Israel no puede, por su parte, permitirse vivir en las
vecindades de un Irán nuclear, donde Assad continúa en el poder y
Hezbolá –la amenaza militar más inmediata para Israel– gana en fuerza,
influencia y experiencia bélica. Las posibilidades de que Israel se
lance a un ataque en los centros de energía nuclear de Irán se han
incrementado mucho gracias al acuerdo de Ginebra. Y, todavía más,
también las chances de otra guerra con Hezbolá.

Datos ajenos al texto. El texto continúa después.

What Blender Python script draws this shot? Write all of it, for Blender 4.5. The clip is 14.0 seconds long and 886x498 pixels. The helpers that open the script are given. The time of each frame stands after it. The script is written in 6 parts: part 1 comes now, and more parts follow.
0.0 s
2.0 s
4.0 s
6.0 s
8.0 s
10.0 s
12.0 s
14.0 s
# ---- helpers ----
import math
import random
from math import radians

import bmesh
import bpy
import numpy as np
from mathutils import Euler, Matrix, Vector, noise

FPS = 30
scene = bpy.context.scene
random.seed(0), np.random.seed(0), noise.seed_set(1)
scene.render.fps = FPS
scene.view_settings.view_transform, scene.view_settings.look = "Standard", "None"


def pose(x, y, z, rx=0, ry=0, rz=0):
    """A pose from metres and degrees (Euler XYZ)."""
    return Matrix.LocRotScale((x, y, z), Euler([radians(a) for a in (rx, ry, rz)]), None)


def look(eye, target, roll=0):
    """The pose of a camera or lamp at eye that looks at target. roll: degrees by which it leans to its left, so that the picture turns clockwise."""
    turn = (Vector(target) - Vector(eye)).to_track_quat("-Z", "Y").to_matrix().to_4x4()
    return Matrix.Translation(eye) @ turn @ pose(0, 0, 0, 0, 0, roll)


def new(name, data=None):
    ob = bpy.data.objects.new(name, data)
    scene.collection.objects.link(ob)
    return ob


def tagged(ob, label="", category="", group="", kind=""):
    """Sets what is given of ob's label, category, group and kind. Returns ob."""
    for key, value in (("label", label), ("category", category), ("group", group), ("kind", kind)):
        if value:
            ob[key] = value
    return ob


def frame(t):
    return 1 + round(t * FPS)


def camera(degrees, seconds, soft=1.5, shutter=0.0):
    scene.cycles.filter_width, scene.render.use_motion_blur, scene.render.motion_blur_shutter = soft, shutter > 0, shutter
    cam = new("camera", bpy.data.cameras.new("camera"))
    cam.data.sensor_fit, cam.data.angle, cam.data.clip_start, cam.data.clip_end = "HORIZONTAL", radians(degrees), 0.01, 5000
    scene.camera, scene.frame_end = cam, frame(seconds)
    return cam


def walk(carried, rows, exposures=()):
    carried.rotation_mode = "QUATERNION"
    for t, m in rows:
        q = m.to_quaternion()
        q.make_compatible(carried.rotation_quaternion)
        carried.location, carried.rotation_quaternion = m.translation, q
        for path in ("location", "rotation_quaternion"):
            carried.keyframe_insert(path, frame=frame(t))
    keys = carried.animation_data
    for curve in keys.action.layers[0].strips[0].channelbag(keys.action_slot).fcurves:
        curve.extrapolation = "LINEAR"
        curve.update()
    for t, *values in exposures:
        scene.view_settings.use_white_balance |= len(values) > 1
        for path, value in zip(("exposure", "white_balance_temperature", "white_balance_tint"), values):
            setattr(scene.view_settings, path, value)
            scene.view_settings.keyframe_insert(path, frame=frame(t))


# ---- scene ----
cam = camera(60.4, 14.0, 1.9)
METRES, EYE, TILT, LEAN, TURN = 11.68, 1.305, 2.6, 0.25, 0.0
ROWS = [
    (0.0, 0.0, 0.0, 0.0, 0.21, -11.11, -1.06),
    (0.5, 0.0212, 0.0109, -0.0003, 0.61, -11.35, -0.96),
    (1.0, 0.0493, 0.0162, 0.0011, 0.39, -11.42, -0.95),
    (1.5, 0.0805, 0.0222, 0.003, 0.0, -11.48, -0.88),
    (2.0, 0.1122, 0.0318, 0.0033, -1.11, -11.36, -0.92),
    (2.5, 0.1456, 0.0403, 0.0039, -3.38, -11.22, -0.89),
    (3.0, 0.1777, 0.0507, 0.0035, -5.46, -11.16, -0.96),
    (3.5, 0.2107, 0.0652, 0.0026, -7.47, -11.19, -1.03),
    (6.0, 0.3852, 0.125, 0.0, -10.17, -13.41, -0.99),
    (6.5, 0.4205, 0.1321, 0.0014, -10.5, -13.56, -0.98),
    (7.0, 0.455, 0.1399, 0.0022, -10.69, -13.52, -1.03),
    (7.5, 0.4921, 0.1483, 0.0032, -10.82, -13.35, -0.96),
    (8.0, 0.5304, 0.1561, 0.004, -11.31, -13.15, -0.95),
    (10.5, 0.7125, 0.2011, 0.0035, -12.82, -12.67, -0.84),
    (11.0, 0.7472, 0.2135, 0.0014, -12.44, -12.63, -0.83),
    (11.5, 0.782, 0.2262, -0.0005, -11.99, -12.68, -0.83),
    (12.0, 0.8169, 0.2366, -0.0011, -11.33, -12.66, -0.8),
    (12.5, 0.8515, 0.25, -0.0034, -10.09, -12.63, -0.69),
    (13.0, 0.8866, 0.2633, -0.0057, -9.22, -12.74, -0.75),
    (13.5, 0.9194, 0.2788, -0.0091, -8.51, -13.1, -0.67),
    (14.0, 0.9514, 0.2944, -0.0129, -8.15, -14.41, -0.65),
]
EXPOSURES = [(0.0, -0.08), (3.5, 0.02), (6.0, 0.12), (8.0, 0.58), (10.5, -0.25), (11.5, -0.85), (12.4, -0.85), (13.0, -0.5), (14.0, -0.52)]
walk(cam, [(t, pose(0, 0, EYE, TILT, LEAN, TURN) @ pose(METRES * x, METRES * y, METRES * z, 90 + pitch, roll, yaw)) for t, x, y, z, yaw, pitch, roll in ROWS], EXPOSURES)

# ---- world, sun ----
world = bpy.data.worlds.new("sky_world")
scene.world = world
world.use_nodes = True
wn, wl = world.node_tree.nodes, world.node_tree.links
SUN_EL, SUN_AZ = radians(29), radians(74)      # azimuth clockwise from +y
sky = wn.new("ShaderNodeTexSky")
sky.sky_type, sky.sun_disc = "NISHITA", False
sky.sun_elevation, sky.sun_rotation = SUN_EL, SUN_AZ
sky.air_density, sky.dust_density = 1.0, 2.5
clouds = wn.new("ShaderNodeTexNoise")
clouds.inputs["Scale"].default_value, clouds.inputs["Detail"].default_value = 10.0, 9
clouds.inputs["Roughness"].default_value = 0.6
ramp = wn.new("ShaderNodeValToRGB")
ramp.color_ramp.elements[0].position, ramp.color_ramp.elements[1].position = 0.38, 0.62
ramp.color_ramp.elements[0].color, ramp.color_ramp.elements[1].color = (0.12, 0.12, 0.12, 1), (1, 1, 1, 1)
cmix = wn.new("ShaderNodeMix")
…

Luego de la Segunda Guerra, los Estados Unidos crearon
un sistema global de alianzas estratégicas para evitar, precisamente,
este tipo de política exterior cuentapropista que está recobrando todo
su vigor en el Medio Oriente actual. Funcionó hasta que el Presidente
Obama entendió que había que desecharlo. Si se escuchan los ecos de la
década de 1930 en la capitulación de Ginebra es porque Occidente está
siendo conducido por la misma clase de hombres, aunque no usen paraguas.